By substituting Eqn.$(8)$ into Eqns.$(5,6,7)$ we find a unique vacuum solution given by: \begin{eqnarray} a(t) &=& H_0\ t,\tag{9}\\ k &=& -3H_0^2,\tag{10}\\ \Lambda &=& 2H_0^2\tag{11}\\ \end{eqnarray} where $H_0$ is the Hubble constant.

The vacuum energy density is given by $$\rho_\Lambda=\Lambda\ M_{Pl}^2 = 2 H_0^2 M_{Pl}^2.\tag{12}$$

Thus we obtain a spatially open universe that only seems to be expanding because particle sizes are decreasing. The cosmological redshift is then explained by the increase of energies of present-day absorbing atoms relative to past emitting atoms.

In fact the effective linear expansion of space given by $a(t)=H_0\ t$ for an empty universe with a cosmological constant $\Lambda$ is a very good fit to the cosmological expansion data for the actual universe according to researchers like Fulvio Melia (see observational support for his $R_h=ct$ model). It is certainly true that the linearly expanding vacuum solution of the present model is much better "behaved" than the exponentially expanding vacuum solution of standard general relativity.

The energy scale $E_\Lambda$ for the energy density $\rho_\Lambda$, given in Eqn.$(12)$, is approximately

$$E_\Lambda = \rho^{1/4}_\Lambda = H^{1/2}_0 M^{1/2}_{Pl},\tag{12.1}$$

$$\log{E_\Lambda} = \frac{1}{2}(\log{H_0}+\log{M_{Pl}}).\tag{12.2}$$

Therefore the energy $E_\Lambda$ of a model universe with a cosmological constant is halfway between the Hubble constant and the Planck mass on a logarithmic scale in accordance with the following diagram by David Tong in his Quantum Field Theory Lectures, ch.$0$, p.$5$.

Possible experimental test

Consider two charged massive spheres both with mass $m$ and charge $q$ such that their gravitational attraction is balanced by their electrostatic repulsion.

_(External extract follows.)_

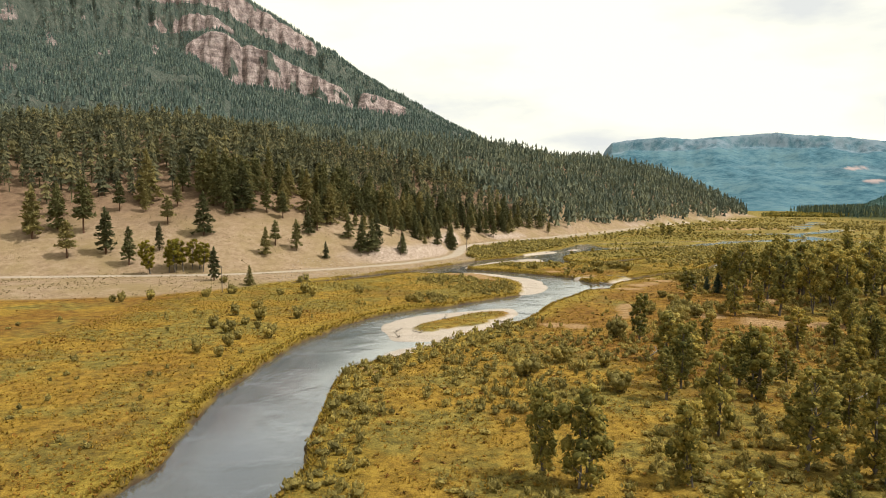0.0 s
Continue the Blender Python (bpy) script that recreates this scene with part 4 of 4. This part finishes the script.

Thus, using $8\pi G=M^{-2}_{Pl}$, we have $$\frac{q^2}{4\pi\epsilon_0 d^2}=\frac{G m^2}{d^2}=\frac{m^2/M^2_{Pl}}{8\pi d^2},\tag{12}$$ $$\frac{2q^2}{\epsilon_0}=\frac{m^2}{M^2_{Pl}}.\tag{13}$$ The balance of forces only depends on a ratio of masses which does not change as the dilaton field $\phi(t)$ increases. Therefore the separation $d$ between the centers of the spheres does not change. But as $\phi(t)$ increases the size of the atoms in the spheres decrease so that the radii $r$ decrease. Let us assume that we measure the distance $x=d-2r$ between the spheres by comparing it with $r$ so that we have $$\frac{x}{r}=\frac{d}{r}-2.\tag{14}$$ If the increasing dilaton field $\phi(t)$ causes masses to increase and length scales to decrease then our measurement of the separation distance ratio $x/r$ should increase. This effect should occur for a table-top experiment with a fixed large mass and a small mass on a frictionless track. The fractional change in the effective separation distance would be roughly $10^{-10}$ per year so that it would have to be measured using laser interferometry.

Answer 1

There's nothing to explain. The time evolution of $a(t)$ isn't a mystery; it's predicted by general relativity if you assume that the nongravitational content of the universe is a certain mixture of matter and radiation and a cosmological constant.

The spacetime geometries describable with FLRW coordinates are just the geometries that satisfy the cosmological principle (homogeneity and isotropy). The shape is related to the matter content by the GR field equation, as it would be in any other spacetime. $a(t)$ is just a way of describing the shape, and shouldn't be taken as evidence that there's anything else going on. On the contrary, if you introduced another field to explain it, you would have to explain why the matter that we know to be present doesn't have the effect that GR says it should.

You might be able to get rid of the cosmological constant, and maybe some of the dark matter, if you were successful, but fitting all the existing experimental data is a very high bar.